4年前、山形へ移住した当時の目下の課題は運転免許をとることでした。18歳まで地元で、その後は東京で暮らしていたため、運転の必要性を感じてきませんでしたが、山形暮らしでは、運転できたほうが、仕事でも便利だし、日常生活もより楽しむことができると思っています。(とはいえ、運転免許なしで山形ライフを満喫している友人もいる!バスと電車と便乗でどこまでも出掛けていく彼女はなんだか身軽で、それはそれでいいかも。)
ということで移住してから最初の3ヶ月くらいは、平日の会社終わりと土日に教習所に通う日々でした。とはいえ、教習所通いは苦ではなく、むしろ息抜きの時間でした。久しぶりに教室で受ける授業は楽しいし、山形弁のおじいちゃん先生の言葉はほぼ外国語だし、ちょっとずつ運転が怖くなくなっていくことがうれしかった。
はじめて路上教習で運転したときのこと。今までふつうに歩いていた道を、標識の意味やルールを知って車で走ると、まるで違う世界のように見えて、ものすごくびっくりしたことを鮮明に覚えています。的確にメッセージを送ってくる標識や整然と交わる道路の美しさ、そして何より、運転することのよろこびを知りました。
怖い気持ちもあったけど、それを上回る楽しさに夢中になった私は、まだ教習所に通っている間に、軽自動車を買いました。
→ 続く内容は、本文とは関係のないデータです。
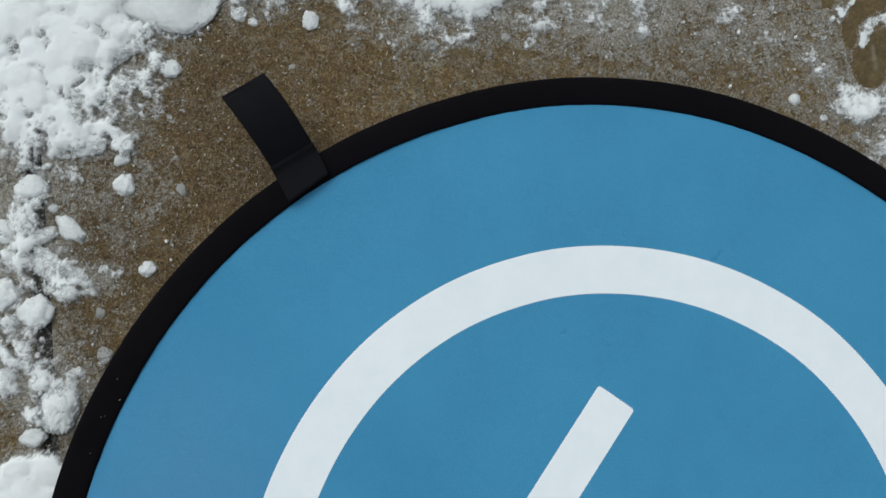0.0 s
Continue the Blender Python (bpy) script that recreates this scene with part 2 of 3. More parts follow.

早く運転したい一心で、試験勉強に励み、8月のある日、ついに免許をゲット。やっぱり、すごくすごくうれしかった。それから数日後、かわいい車が納車されてはじめてのドライブに出かけました。ドキドキファーストドライブの目的地は、運転できるようになったら行ってみたかった「みはらしの丘」。恐る恐る車の列に私も混ざり、流れを乱さないように、乱さないように…ふつうに行けば家から20分ほどの道のりを、車線変更と右折に悪戦苦闘しながら、1時間くらいかけて。
やっとの思いで、自分の力でたどり着いた、みはらしの丘。走りながら窓を開けたら、叫び出したいほど風が気持ちよくて、大げさだけど自由を手に入れたような、最高の気分でした。
この日以来、少しずつ運転する距離を伸ばしていって、蔵王エコーラインを走ったり、庄内地方へ行ったり、実家のある山梨まで帰ってみたり、福岡まで日本縦断旅を友達としたり。いろんな道を走るたび、自分自身が広がっていくようでした。それに、遠くまで行かなくったって、土曜日のお天気のいい朝に、ちょっと山の方へ走るだけで、なんと清々しい気持ちになれることか。
運転、すごい。たのしい。
最近は、日常的に運転をする生活ではなくなりましたが、いつかまた、どこかに飛び込みたくなったとき、山形で手に入れた運転免許と自由が、わたしの背中を押してくれると思っています。